** Start of Material provided **

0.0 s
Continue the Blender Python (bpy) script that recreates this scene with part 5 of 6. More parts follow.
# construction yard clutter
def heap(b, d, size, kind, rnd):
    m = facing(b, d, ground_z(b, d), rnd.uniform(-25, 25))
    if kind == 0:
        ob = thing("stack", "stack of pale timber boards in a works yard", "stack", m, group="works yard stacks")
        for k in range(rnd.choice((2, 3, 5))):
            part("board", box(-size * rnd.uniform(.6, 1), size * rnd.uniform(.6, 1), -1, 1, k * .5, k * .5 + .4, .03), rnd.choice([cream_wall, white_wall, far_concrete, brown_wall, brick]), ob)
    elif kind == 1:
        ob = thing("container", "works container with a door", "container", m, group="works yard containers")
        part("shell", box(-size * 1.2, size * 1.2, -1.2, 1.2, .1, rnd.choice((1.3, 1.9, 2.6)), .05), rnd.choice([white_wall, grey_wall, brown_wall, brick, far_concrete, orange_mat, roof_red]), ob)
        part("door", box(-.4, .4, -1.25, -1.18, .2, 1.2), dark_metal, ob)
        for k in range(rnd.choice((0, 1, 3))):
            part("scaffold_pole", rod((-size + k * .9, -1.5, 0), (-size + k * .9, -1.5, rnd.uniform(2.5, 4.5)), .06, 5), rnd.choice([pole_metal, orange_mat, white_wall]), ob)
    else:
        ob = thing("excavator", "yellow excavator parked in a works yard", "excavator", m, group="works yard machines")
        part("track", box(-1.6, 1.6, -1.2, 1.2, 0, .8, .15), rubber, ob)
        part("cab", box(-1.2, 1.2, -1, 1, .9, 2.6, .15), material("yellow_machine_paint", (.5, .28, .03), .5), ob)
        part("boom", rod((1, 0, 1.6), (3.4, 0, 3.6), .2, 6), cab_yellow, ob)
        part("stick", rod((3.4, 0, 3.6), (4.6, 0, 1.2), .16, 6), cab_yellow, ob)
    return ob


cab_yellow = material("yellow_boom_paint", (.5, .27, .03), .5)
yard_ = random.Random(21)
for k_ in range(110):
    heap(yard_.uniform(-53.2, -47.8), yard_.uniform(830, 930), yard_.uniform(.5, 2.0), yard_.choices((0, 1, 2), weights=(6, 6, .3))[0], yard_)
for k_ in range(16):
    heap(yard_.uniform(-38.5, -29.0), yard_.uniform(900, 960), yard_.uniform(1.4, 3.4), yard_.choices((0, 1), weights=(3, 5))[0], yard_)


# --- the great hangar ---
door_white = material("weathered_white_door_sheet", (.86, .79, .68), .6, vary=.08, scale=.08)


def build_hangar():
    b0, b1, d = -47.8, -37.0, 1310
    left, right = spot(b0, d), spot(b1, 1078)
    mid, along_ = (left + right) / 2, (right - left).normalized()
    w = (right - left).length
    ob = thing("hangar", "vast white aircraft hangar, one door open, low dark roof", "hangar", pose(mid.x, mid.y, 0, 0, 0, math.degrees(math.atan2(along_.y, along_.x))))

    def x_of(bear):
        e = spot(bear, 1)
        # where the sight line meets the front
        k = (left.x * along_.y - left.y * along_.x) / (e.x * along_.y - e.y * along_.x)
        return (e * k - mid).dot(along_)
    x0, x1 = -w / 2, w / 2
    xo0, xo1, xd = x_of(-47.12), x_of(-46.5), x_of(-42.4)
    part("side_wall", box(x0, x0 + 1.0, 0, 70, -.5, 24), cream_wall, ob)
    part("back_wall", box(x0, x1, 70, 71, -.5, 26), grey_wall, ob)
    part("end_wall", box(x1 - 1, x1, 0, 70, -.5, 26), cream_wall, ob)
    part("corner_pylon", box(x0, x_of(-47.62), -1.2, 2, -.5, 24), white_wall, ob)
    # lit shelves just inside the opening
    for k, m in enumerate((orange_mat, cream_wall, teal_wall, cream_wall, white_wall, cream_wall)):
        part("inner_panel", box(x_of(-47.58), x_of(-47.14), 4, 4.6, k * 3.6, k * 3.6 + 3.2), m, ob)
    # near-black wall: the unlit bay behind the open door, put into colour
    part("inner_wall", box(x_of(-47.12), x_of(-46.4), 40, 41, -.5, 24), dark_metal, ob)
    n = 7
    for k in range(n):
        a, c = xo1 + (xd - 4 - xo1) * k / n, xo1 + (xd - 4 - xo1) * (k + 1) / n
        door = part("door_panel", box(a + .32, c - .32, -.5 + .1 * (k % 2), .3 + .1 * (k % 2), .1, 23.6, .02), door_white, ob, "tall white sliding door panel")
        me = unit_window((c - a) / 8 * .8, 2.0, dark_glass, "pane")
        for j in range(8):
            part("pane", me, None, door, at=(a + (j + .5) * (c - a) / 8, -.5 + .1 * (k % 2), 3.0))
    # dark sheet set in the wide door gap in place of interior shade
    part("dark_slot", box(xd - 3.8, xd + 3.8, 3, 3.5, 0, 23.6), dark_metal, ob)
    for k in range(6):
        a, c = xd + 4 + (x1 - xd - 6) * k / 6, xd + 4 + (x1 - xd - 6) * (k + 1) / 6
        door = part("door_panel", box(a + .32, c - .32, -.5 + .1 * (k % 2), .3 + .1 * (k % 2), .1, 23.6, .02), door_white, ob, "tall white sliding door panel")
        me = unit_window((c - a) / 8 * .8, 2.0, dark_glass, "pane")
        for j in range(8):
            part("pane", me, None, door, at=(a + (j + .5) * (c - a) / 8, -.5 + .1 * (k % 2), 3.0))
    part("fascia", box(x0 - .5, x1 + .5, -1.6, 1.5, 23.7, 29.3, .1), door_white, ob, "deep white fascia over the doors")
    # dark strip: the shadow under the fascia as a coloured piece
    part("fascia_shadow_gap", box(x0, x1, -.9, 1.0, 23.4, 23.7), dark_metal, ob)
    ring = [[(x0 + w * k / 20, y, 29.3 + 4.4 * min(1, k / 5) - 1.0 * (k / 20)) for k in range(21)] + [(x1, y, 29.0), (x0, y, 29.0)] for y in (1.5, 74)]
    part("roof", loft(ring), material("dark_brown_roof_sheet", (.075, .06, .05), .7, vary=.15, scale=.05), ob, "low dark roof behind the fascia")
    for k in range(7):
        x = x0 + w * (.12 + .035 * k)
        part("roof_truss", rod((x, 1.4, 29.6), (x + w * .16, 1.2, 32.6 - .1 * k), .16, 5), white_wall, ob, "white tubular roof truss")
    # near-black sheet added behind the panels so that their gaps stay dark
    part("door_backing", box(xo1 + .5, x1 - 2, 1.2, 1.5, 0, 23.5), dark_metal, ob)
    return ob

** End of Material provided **

Aim of the exercise: Copy out the whole listing exactly as written.

Response below:
0.0 s
Continue the Blender Python (bpy) script that recreates this scene with part 5 of 6. More parts follow.
# construction yard clutter
def heap(b, d, size, kind, rnd):
    m = facing(b, d, ground_z(b, d), rnd.uniform(-25, 25))
    if kind == 0:
        ob = thing("stack", "stack of pale timber boards in a works yard", "stack", m, group="works yard stacks")
        for k in range(rnd.choice((2, 3, 5))):
            part("board", box(-size * rnd.uniform(.6, 1), size * rnd.uniform(.6, 1), -1, 1, k * .5, k * .5 + .4, .03), rnd.choice([cream_wall, white_wall, far_concrete, brown_wall, brick]), ob)
    elif kind == 1:
        ob = thing("container", "works container with a door", "container", m, group="works yard containers")
        part("shell", box(-size * 1.2, size * 1.2, -1.2, 1.2, .1, rnd.choice((1.3, 1.9, 2.6)), .05), rnd.choice([white_wall, grey_wall, brown_wall, brick, far_concrete, orange_mat, roof_red]), ob)
        part("door", box(-.4, .4, -1.25, -1.18, .2, 1.2), dark_metal, ob)
        for k in range(rnd.choice((0, 1, 3))):
            part("scaffold_pole", rod((-size + k * .9, -1.5, 0), (-size + k * .9, -1.5, rnd.uniform(2.5, 4.5)), .06, 5), rnd.choice([pole_metal, orange_mat, white_wall]), ob)
    else:
        ob = thing("excavator", "yellow excavator parked in a works yard", "excavator", m, group="works yard machines")
        part("track", box(-1.6, 1.6, -1.2, 1.2, 0, .8, .15), rubber, ob)
        part("cab", box(-1.2, 1.2, -1, 1, .9, 2.6, .15), material("yellow_machine_paint", (.5, .28, .03), .5), ob)
        part("boom", rod((1, 0, 1.6), (3.4, 0, 3.6), .2, 6), cab_yellow, ob)
        part("stick", rod((3.4, 0, 3.6), (4.6, 0, 1.2), .16, 6), cab_yellow, ob)
    return ob


cab_yellow = material("yellow_boom_paint", (.5, .27, .03), .5)
yard_ = random.Random(21)
for k_ in range(110):
    heap(yard_.uniform(-53.2, -47.8), yard_.uniform(830, 930), yard_.uniform(.5, 2.0), yard_.choices((0, 1, 2), weights=(6, 6, .3))[0], yard_)
for k_ in range(16):
    heap(yard_.uniform(-38.5, -29.0), yard_.uniform(900, 960), yard_.uniform(1.4, 3.4), yard_.choices((0, 1), weights=(3, 5))[0], yard_)


# --- the great hangar ---
door_white = material("weathered_white_door_sheet", (.86, .79, .68), .6, vary=.08, scale=.08)


def build_hangar():
    b0, b1, d = -47.8, -37.0, 1310
    left, right = spot(b0, d), spot(b1, 1078)
    mid, along_ = (left + right) / 2, (right - left).normalized()
    w = (right - left).length
    ob = thing("hangar", "vast white aircraft hangar, one door open, low dark roof", "hangar", pose(mid.x, mid.y, 0, 0, 0, math.degrees(math.atan2(along_.y, along_.x))))

    def x_of(bear):
        e = spot(bear, 1)
        # where the sight line meets the front
        k = (left.x * along_.y - left.y * along_.x) / (e.x * along_.y - e.y * along_.x)
        return (e * k - mid).dot(along_)
    x0, x1 = -w / 2, w / 2
    xo0, xo1, xd = x_of(-47.12), x_of(-46.5), x_of(-42.4)
    part("side_wall", box(x0, x0 + 1.0, 0, 70, -.5, 24), cream_wall, ob)
    part("back_wall", box(x0, x1, 70, 71, -.5, 26), grey_wall, ob)
    part("end_wall", box(x1 - 1, x1, 0, 70, -.5, 26), cream_wall, ob)
    part("corner_pylon", box(x0, x_of(-47.62), -1.2, 2, -.5, 24), white_wall, ob)
    # lit shelves just inside the opening
    for k, m in enumerate((orange_mat, cream_wall, teal_wall, cream_wall, white_wall, cream_wall)):
        part("inner_panel", box(x_of(-47.58), x_of(-47.14), 4, 4.6, k * 3.6, k * 3.6 + 3.2), m, ob)
    # near-black wall: the unlit bay behind the open door, put into colour
    part("inner_wall", box(x_of(-47.12), x_of(-46.4), 40, 41, -.5, 24), dark_metal, ob)
    n = 7
    for k in range(n):
        a, c = xo1 + (xd - 4 - xo1) * k / n, xo1 + (xd - 4 - xo1) * (k + 1) / n
        door = part("door_panel", box(a + .32, c - .32, -.5 + .1 * (k % 2), .3 + .1 * (k % 2), .1, 23.6, .02), door_white, ob, "tall white sliding door panel")
        me = unit_window((c - a) / 8 * .8, 2.0, dark_glass, "pane")
        for j in range(8):
            part("pane", me, None, door, at=(a + (j + .5) * (c - a) / 8, -.5 + .1 * (k % 2), 3.0))
    # dark sheet set in the wide door gap in place of interior shade
    part("dark_slot", box(xd - 3.8, xd + 3.8, 3, 3.5, 0, 23.6), dark_metal, ob)
    for k in range(6):
        a, c = xd + 4 + (x1 - xd - 6) * k / 6, xd + 4 + (x1 - xd - 6) * (k + 1) / 6
        door = part("door_panel", box(a + .32, c - .32, -.5 + .1 * (k % 2), .3 + .1 * (k % 2), .1, 23.6, .02), door_white, ob, "tall white sliding door panel")
        me = unit_window((c - a) / 8 * .8, 2.0, dark_glass, "pane")
        for j in range(8):
            part("pane", me, None, door, at=(a + (j + .5) * (c - a) / 8, -.5 + .1 * (k % 2), 3.0))
    part("fascia", box(x0 - .5, x1 + .5, -1.6, 1.5, 23.7, 29.3, .1), door_white, ob, "deep white fascia over the doors")
    # dark strip: the shadow under the fascia as a coloured piece
    part("fascia_shadow_gap", box(x0, x1, -.9, 1.0, 23.4, 23.7), dark_metal, ob)
    ring = [[(x0 + w * k / 20, y, 29.3 + 4.4 * min(1, k / 5) - 1.0 * (k / 20)) for k in range(21)] + [(x1, y, 29.0), (x0, y, 29.0)] for y in (1.5, 74)]
    part("roof", loft(ring), material("dark_brown_roof_sheet", (.075, .06, .05), .7, vary=.15, scale=.05), ob, "low dark roof behind the fascia")
    for k in range(7):
        x = x0 + w * (.12 + .035 * k)
        part("roof_truss", rod((x, 1.4, 29.6), (x + w * .16, 1.2, 32.6 - .1 * k), .16, 5), white_wall, ob, "white tubular roof truss")
    # near-black sheet added behind the panels so that their gaps stay dark
    part("door_backing", box(xo1 + .5, x1 - 2, 1.2, 1.5, 0, 23.5), dark_metal, ob)
    return ob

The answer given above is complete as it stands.